The use of first, second, and third person creates the perspective or "point of view" of a piece of writing. Writing in first person uses the personal pronouns "I," "we," "me," and "us," and the possessive forms "my," "mine," "our," and "ours;" while second person uses "you," and the possessives "your" and "yours." Third person, on the other hand, uses pronouns such as "he," "she," "it," "they," and "them," along with the possessives "his," "hers," "its," "their," and "theirs." The third person can also have an effect on the verb forms used and writers should choose the proper perspective for different types of writing.
First Person Perspective
If someone speaks or writes in the first person, he or she talks about himself or herself. An example is the simple sentence, “I like movies.” This indicates an expression about the speaker or subject of a sentence from his or her point of view. If the speaker or writer uses a plural, to indicate a group that he or she is a part of, then the sentence would change to, “We like movies.” Writers use "me" and "us" for objects in first person, such as "He gave me a box," and possessive forms such as "my" and "our" express ownership of an object like "I drove my blue car."
Second Person Perspective
The second person is just the opposite of first person in that instead of referring to “I,” the speaker refers to “you,” as the writer directly addresses the reader. Using the previous examples, in second person they might read, “You like movies,” or "You drove your blue car." Modern English lacks a second person plural pronoun, which has led to the creation of slang words such as "y'all" or "yins" in different regional dialects. Writers do not typically use second person in formal writing, though it is common in some technical applications, such as instructions.
Third Person Perspective
If a person writes in the third person singular, the speaker or writer refers to “he,” “she,” or "it;" though the gender-specific objective forms become "him" and "her." In English, the third person singular in the present tense often changes the verb form, usually by adding the letter “s” to the end of the verb, if it is a regular verb. For example, "I like movies," becomes “He likes movies.” Possessive forms such as "His blue car is not as nice as hers," are fairly simple; "its" can be difficult for some writers who mistakenly add an apostrophe like the word "it's," a conjunction for "it is."
There are two major types of third person writing: limited and omniscient.
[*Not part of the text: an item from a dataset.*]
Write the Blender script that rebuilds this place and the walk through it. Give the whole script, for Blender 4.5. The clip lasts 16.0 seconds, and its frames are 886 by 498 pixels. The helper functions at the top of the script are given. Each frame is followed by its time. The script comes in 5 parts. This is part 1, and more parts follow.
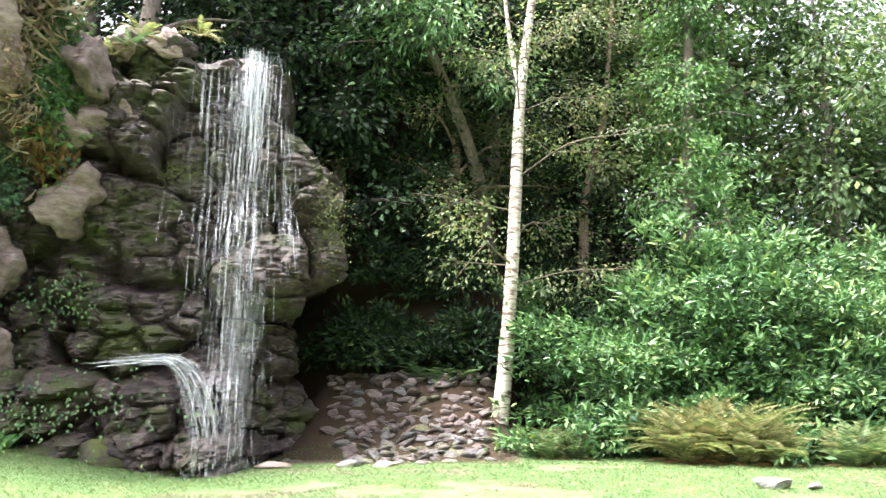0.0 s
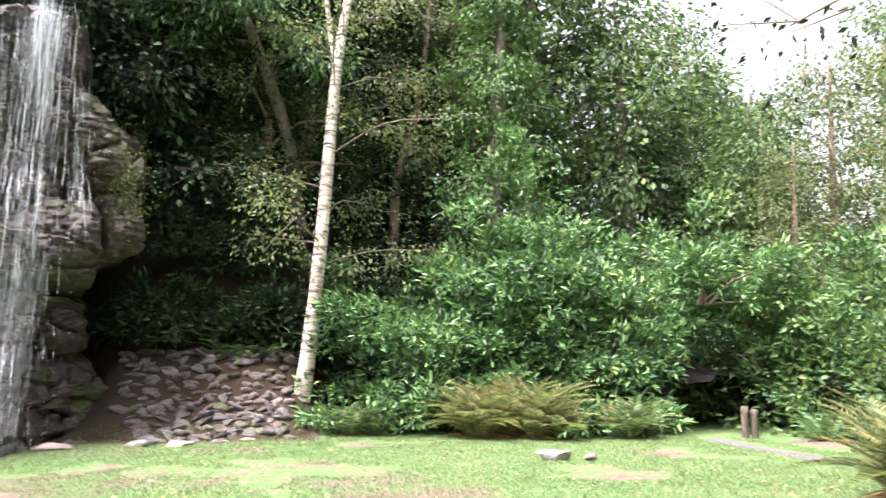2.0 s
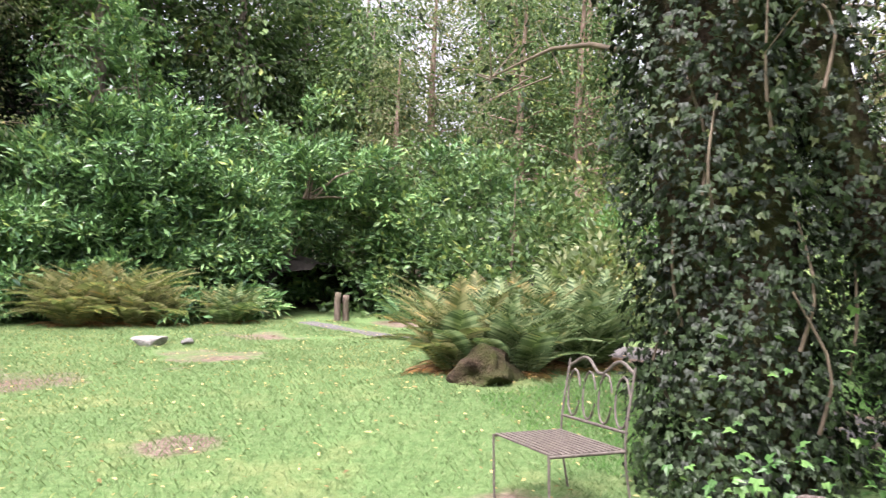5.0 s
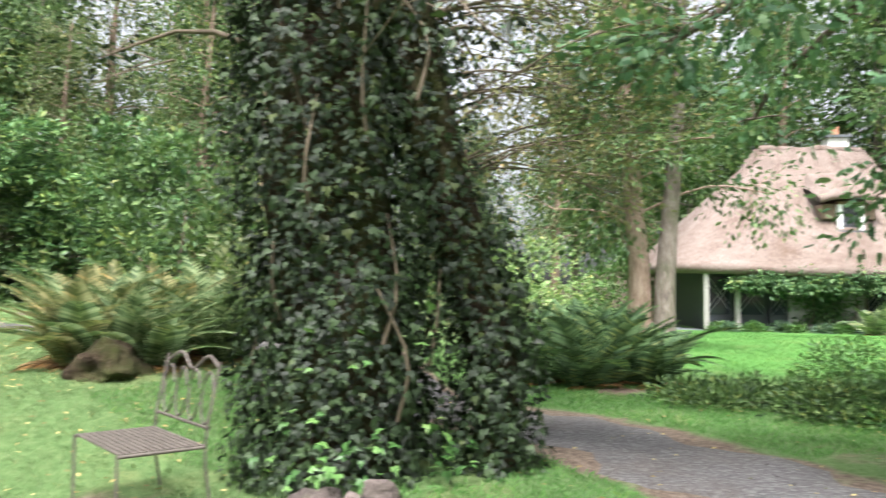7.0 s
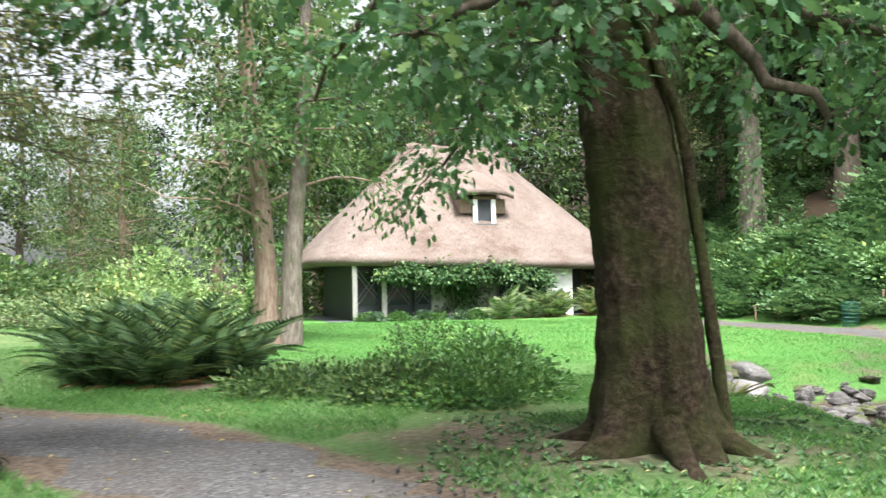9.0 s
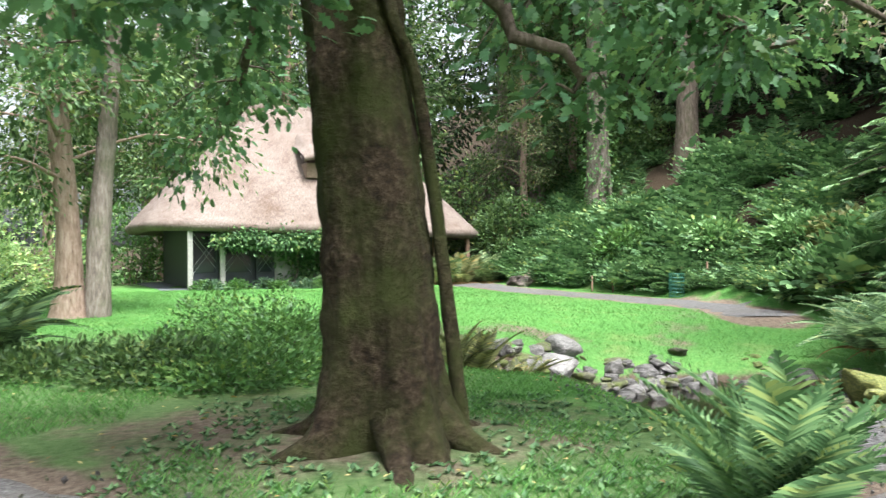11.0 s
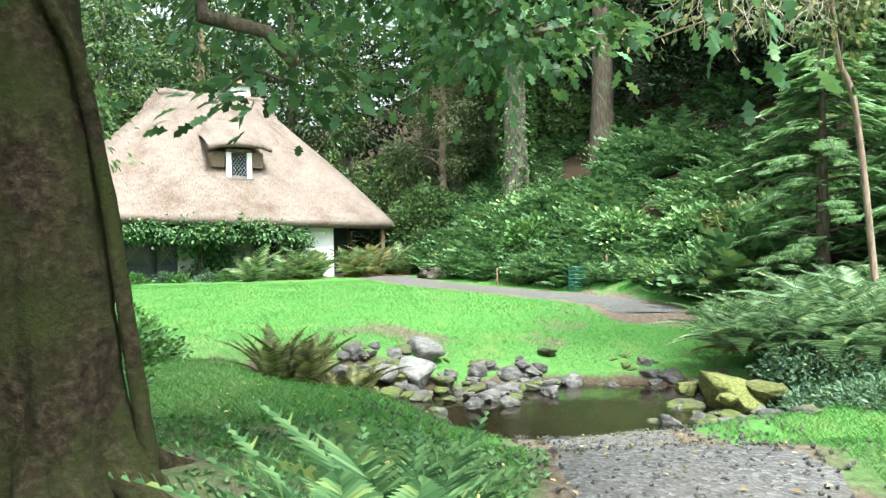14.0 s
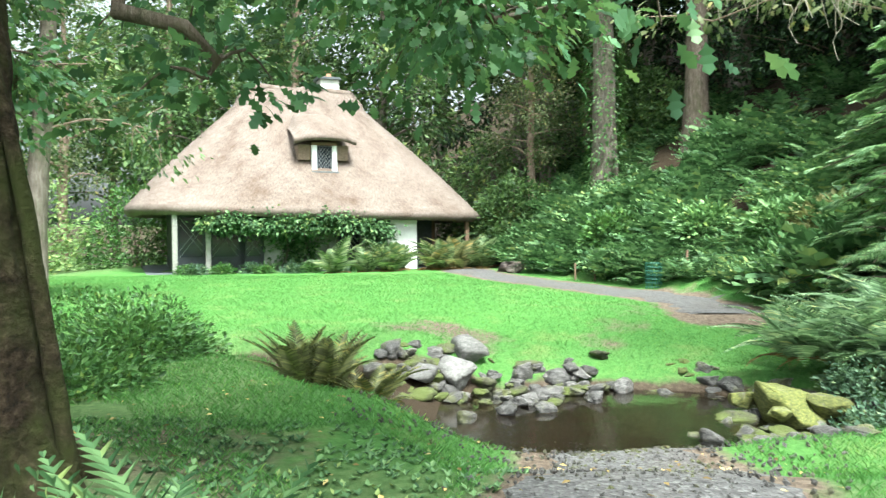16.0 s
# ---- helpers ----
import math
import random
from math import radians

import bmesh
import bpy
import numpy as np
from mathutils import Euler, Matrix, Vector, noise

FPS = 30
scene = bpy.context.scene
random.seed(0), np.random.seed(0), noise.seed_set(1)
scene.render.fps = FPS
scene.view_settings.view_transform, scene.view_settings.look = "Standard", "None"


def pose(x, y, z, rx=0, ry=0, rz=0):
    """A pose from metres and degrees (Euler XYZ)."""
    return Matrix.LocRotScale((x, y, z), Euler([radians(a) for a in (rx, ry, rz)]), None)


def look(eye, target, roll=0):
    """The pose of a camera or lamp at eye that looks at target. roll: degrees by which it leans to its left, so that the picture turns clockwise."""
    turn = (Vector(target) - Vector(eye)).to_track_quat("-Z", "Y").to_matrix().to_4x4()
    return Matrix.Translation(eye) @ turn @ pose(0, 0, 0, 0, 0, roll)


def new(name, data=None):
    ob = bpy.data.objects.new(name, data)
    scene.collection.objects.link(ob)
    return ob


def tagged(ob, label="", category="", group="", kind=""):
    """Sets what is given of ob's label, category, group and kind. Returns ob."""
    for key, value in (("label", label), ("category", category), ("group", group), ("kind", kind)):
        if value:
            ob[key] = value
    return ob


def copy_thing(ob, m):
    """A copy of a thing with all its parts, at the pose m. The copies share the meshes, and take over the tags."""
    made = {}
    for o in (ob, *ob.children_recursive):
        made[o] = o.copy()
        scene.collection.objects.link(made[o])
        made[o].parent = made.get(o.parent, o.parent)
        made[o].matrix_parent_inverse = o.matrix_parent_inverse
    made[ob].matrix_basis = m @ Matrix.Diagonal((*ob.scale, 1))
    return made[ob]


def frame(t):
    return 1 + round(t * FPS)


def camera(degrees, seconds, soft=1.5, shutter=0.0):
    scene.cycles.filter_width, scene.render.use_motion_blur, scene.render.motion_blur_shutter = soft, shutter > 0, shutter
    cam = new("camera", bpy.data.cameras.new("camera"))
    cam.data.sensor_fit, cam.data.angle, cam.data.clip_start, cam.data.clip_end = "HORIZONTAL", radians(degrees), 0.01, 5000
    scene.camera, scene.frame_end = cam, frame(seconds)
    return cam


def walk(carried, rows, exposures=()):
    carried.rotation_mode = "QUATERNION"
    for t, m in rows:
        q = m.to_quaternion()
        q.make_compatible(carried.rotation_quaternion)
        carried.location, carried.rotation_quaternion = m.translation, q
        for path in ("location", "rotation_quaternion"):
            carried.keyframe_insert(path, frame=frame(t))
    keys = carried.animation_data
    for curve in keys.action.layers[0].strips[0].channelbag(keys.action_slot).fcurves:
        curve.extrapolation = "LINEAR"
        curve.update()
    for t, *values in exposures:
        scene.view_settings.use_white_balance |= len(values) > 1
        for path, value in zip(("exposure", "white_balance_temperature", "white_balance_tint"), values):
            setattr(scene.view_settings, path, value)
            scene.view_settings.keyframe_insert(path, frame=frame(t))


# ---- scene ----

The limited form means that the "narrator" of a work presents only what a main character knows. In this type of writing, the action typically follows one or more main characters and reveals only the events they see or participate in directly. Omniscient writing, however, can jump between characters and reveal more than what they see, providing the reader with information beyond the scope of the main character's actions.
Teachers typically advise students in academic courses, or engaging in other types of formal writing, to avoid the second or first person and use third person instead. Most writers consider these perspectives informal and inappropriate for scholarly audiences. They may be acceptable in academic writing if a teacher asks students to provide a personal opinion or experience that is informal in nature.
First person is fairly common in "personal" professional writing, such as someone's memoirs. Some creative works use this perspective to tell a story from the point of view of a character within it. Second person is quite rare in creative writing, though it can draw a reader into a story when used well. In other professional texts, such as corporate documents or product descriptions, writers commonly prefer third person over the other two.
It is important for a writer to use only one type within a piece of writing and not to shift perspective, which can become confusing for readers. All three might be used together in a few rare situations, such as emails or letters between friends and coworkers. It is not unusual for someone to write in first person to indicate personal opinions or needs, shift to second when addressing the recipient directly, and use third person to discuss someone else.
The major verb change in English perspective is in the third person singular. However, in many other languages, these forms may change nearly every time the grammatical person shifts. Understanding how to use each perspective and form them accurately often distinguishes a new language learner from one who has mastered it.